Dreams of digital journalism don’t have to be dreams. Saying goodbye to Ophan’s dad
“Whether due to fear or conservatism, legacy news organisations tend to lack the vision, ambition or courage to invest in harnessing technology to build the future, instead of attempting to perpetuate the past.”
This week two things happened that finally persuaded me to put fingers to keyboard and write something about a topic that’s become my key obsession in 10 years of working at the Guardian.
Firstly I read Sébastien Cevey’s thoughtful and in many ways damning indictment of his experience of working at the Guardian and his reasons for leaving. I saw many people I know and trust endorse his view more generally about legacy news organisations.

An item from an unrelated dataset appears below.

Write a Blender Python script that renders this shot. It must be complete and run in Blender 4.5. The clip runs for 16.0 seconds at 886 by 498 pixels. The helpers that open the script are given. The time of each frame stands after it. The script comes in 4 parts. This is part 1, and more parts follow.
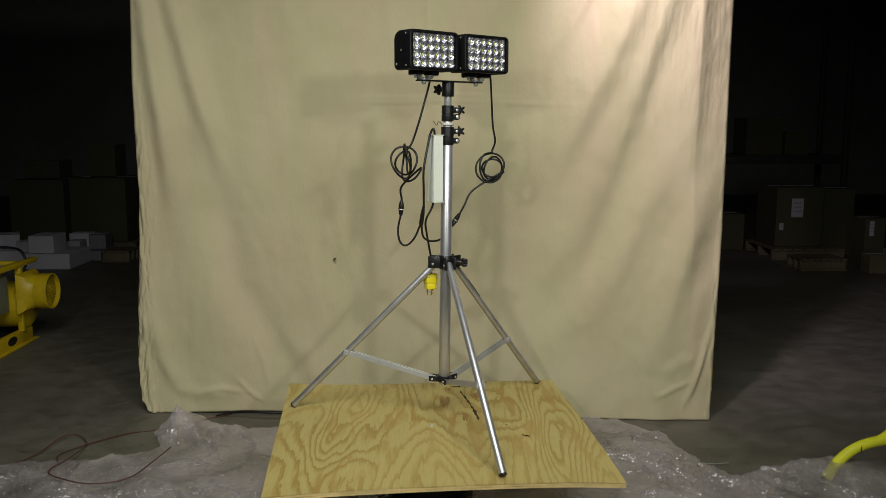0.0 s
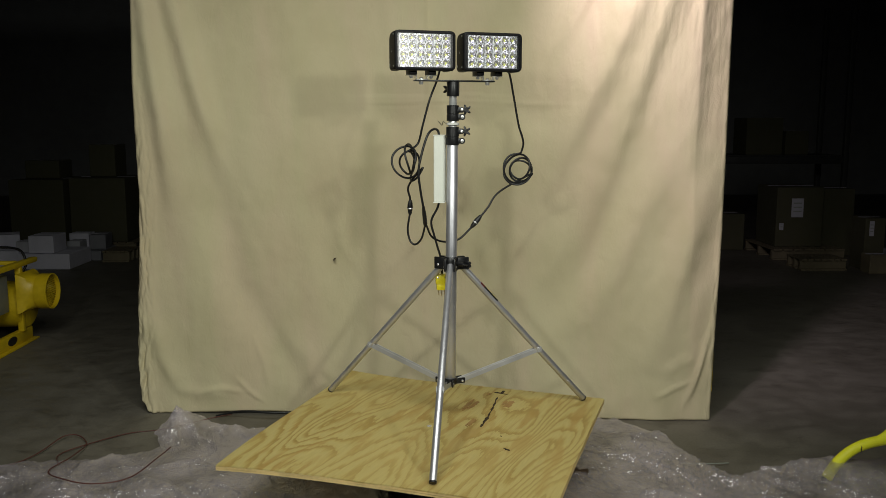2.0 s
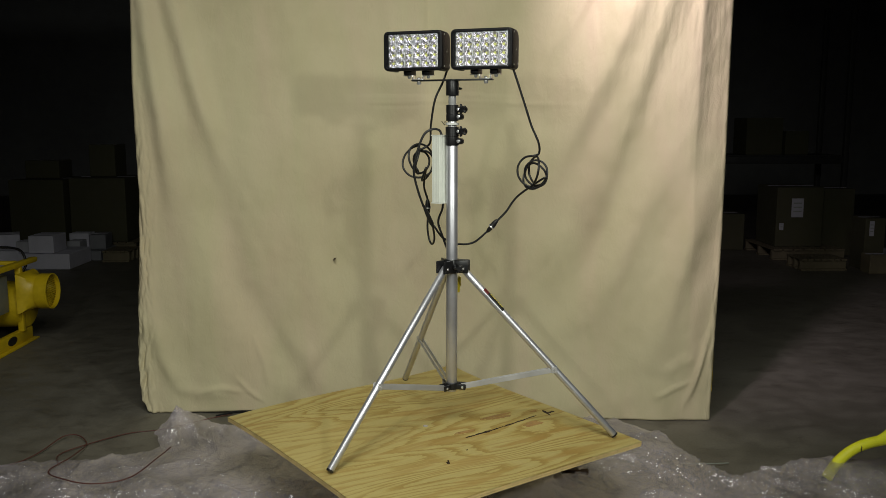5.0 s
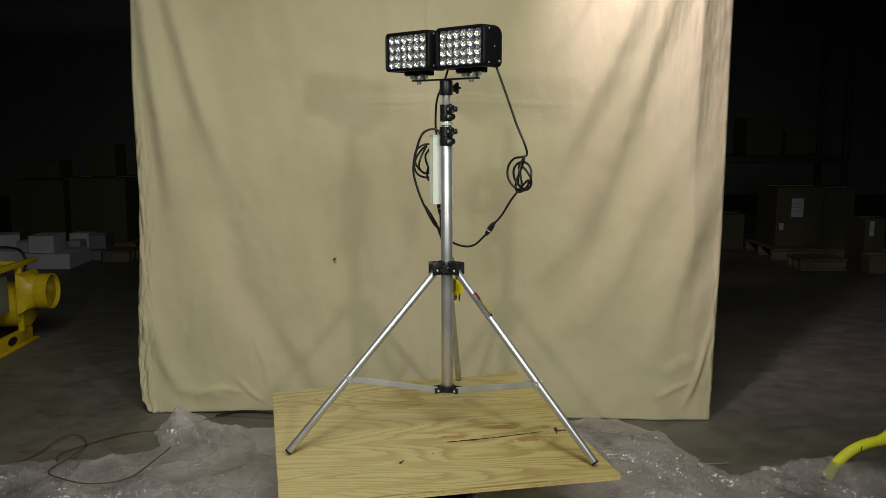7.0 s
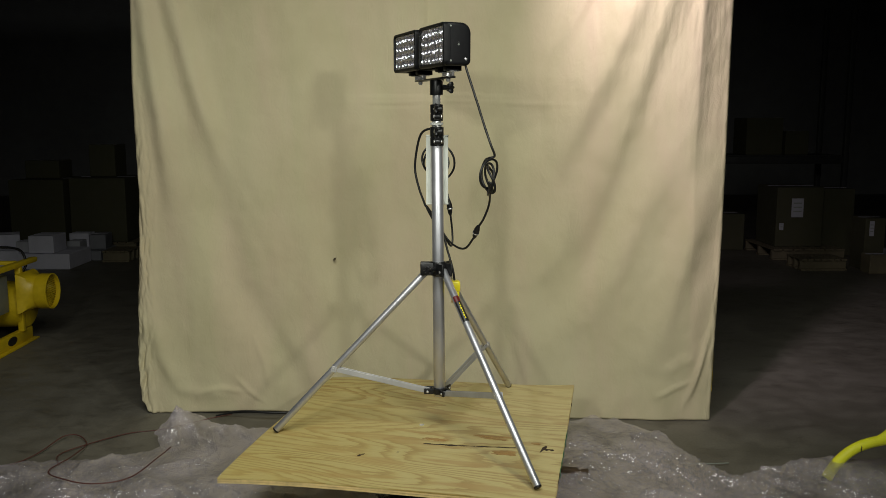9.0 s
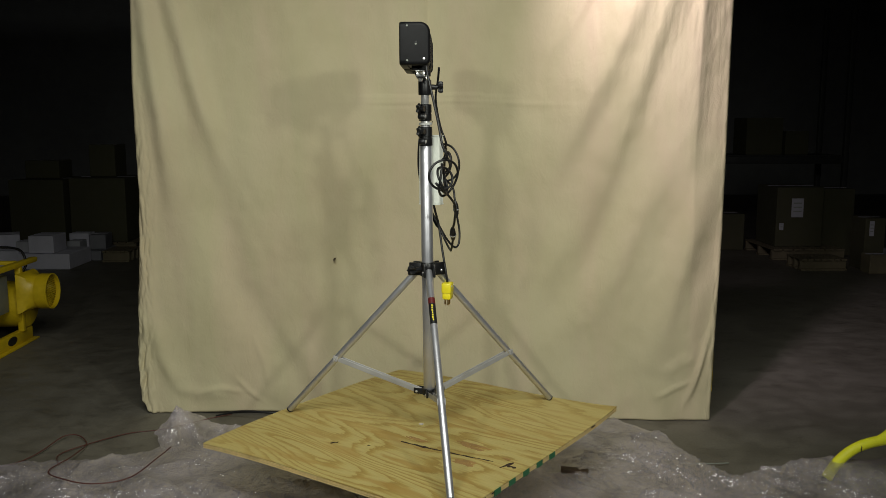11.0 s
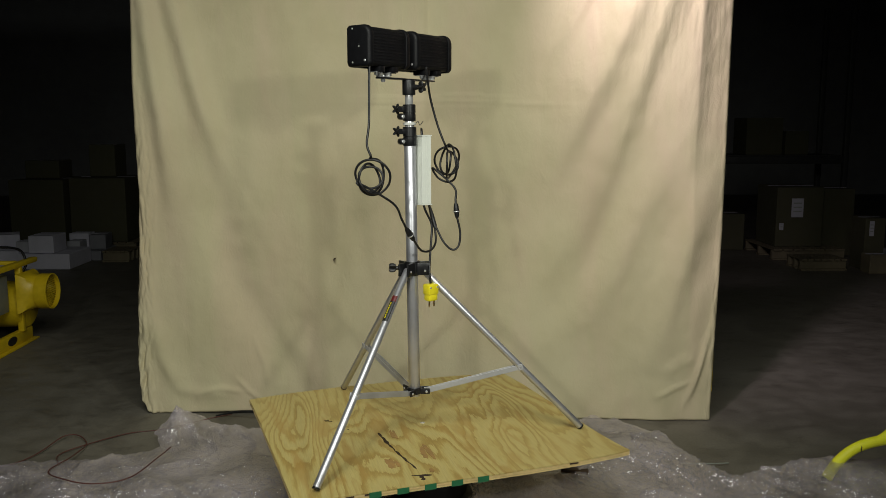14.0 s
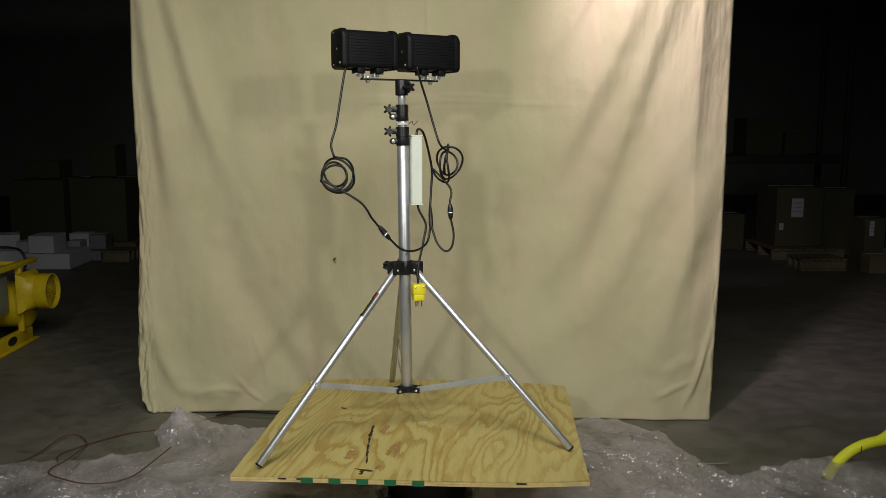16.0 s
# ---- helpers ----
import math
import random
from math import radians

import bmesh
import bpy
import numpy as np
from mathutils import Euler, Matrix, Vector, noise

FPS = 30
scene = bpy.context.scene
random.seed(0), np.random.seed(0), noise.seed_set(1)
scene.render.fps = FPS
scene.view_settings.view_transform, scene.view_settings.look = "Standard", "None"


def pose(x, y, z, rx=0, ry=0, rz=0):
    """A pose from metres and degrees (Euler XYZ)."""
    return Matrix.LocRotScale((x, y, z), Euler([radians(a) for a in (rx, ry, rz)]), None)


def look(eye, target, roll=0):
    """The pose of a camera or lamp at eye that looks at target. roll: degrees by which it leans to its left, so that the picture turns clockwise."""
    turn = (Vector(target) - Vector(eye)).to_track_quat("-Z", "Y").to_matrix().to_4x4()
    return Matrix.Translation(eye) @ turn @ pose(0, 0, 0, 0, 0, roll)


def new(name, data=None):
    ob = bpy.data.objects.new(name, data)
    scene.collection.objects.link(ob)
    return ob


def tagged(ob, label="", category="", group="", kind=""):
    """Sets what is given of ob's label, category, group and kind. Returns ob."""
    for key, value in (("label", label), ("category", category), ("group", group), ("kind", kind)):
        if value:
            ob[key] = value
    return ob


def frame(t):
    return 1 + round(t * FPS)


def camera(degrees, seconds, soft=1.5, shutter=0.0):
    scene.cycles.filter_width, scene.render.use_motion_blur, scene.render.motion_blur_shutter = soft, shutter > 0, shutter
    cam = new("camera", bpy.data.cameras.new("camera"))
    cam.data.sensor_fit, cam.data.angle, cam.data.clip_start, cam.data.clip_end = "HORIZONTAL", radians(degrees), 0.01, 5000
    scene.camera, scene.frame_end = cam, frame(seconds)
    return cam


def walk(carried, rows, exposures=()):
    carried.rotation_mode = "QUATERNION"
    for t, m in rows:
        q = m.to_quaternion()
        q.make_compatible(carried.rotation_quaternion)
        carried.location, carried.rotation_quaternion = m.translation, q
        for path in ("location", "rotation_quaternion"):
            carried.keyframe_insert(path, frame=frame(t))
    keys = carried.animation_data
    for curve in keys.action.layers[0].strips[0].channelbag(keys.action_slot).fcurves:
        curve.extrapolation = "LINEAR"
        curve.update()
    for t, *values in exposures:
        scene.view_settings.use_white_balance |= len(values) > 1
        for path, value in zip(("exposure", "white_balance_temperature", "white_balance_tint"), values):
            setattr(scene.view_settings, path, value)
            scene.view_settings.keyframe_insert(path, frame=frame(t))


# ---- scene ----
cam = camera(54.8, 16.0, soft=0.75)
EYE = pose(0.0, -3.395, 1.524, 81.89, 0, -1.088)
walk(cam, [(0.0, EYE), (16.0, EYE)], exposures=[(0.0, 0.0), (16.0, 0.0)])

HB = 0.31          # height of the plywood's upper face over the floor
TURN = (-0.15, -11.97, -23.86, -35.80, -47.75, -59.70, -71.60, -83.46, -95.32, -107.15, -119.0,
        -130.85, -142.65, -154.40, -166.15, -177.85, -189.6)

# ---- light ----
world = bpy.data.worlds.new("dark_hall")
scene.world = world
world.use_nodes = True
world.node_tree.nodes["Background"].inputs[0].default_value = (0.5, 0.6, 0.8, 1)
world.node_tree.nodes["Background"].inputs[1].default_value = 0.002


def spot(name, eye, target, watts, degrees, radius, colour, blend=0.8):
    lamp = bpy.data.lights.new(name, "SPOT")
    lamp.energy, lamp.spot_size, lamp.spot_blend = watts, radians(degrees), blend
    lamp.shadow_soft_size, lamp.color = radius, colour
    ob = new(name, lamp)
    ob.matrix_world = look(eye, target)
    return ob


def panel(name, eye, target, watts, size_x, size_y, spread, colour):
    lamp = bpy.data.lights.new(name, "AREA")
    lamp.shape, lamp.size, lamp.size_y, lamp.energy = "RECTANGLE", size_x, size_y, watts
    lamp.spread, lamp.color = radians(spread), colour
    ob = new(name, lamp)
    ob.matrix_world = look(eye, target)
    return ob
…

Secondly, and more profoundly, today Graham Tackley left the Guardian.
I have the greatest respect for Sébastien and I sympathise with many of his frustrations. But it took me back to a moment four and a half years ago when, shortly after starting in my new, glamorous role as SEO editorial executive, I found that I was unable to do the job.
It’s an old story, and now fairly well known. To change the culture of the Guardian in terms of valuing the digital medium, even just by making sure that we were writing headlines that suited it rather than fetishising print headlines, I needed to be able to not only change people’s minds but also ask them to do more work in the process. And the only way I could think to do that was by providing data that proved what I was suggesting wasn’t just a matter of opinion. Getting that data easily and at speed was the problem.
With a bit of help from the wonderful Dan Catt, and after several disastrous attempts to do a bit of coding myself, I was able to set up a mini-hack day. Standing up in front of a room full of developers who I barely knew and explaining what my job involved was nerve wracking. Telling them that I couldn’t do that job was terrifying.
It was the moment that kickstarted the most rewarding professional relationship of my career.
It was the catalyst for a cultural change right across the Guardian that’s still in place today and continues to evolve.
So I’m here to say, even at the moment that Graham is leaving the Guardian, that change — radical and meaningful change that supports journalism and journalists— is entirely possible within a legacy news organisation. It might not happen enough. But all of us — developers, editors, commercial teams — have a responsibility to make it work.
And the key starting point is to find someone within one of these other teams who has skills that complement yours and who shares your frustrations. Then you just need to start doing something about it.
Not everything will take off like Ophan. But try. Hack. Do something stupid. Do something without permission. Find a small problem. Got a problem that’s big? Make it smaller. Or solve it in a small section of your organisation. Be honest about whether it works. Be honest about whether what you’re suggesting is actually a solution to anything or just something you can do because technology. Be humble. Make sure you take the time to understand the problem you’re trying to solve. You might be attempting to impose a solution on something that’s not really the problem. Start finding other interesting people who agree and disagree with you. Solve a problem for one of the people who disagree with you. There’s nothing more galvanising and positive than helping someone out.
Four and a half years ago most editorial staff at the Guardian felt that data wasn’t part of their job. Nearly a year ago our new editor-in-chief Kath Viner began her first morning conference by saying “I was looking at Ophan over the weekend…” Last month more than 1,000 people at the Guardian logged in to use Ophan and find out more about how our journalism was being read.
I know that this could be described as overly simple or maybe naive. You might argue that Ophan is an intimidating model. But it started small. And it happened here. We did it. It can and will happen again.
In the words of Ophan’s new dad, Matt O’Brien:
“To understand the impact Graham has had, imagine The Guardian without Ophan.”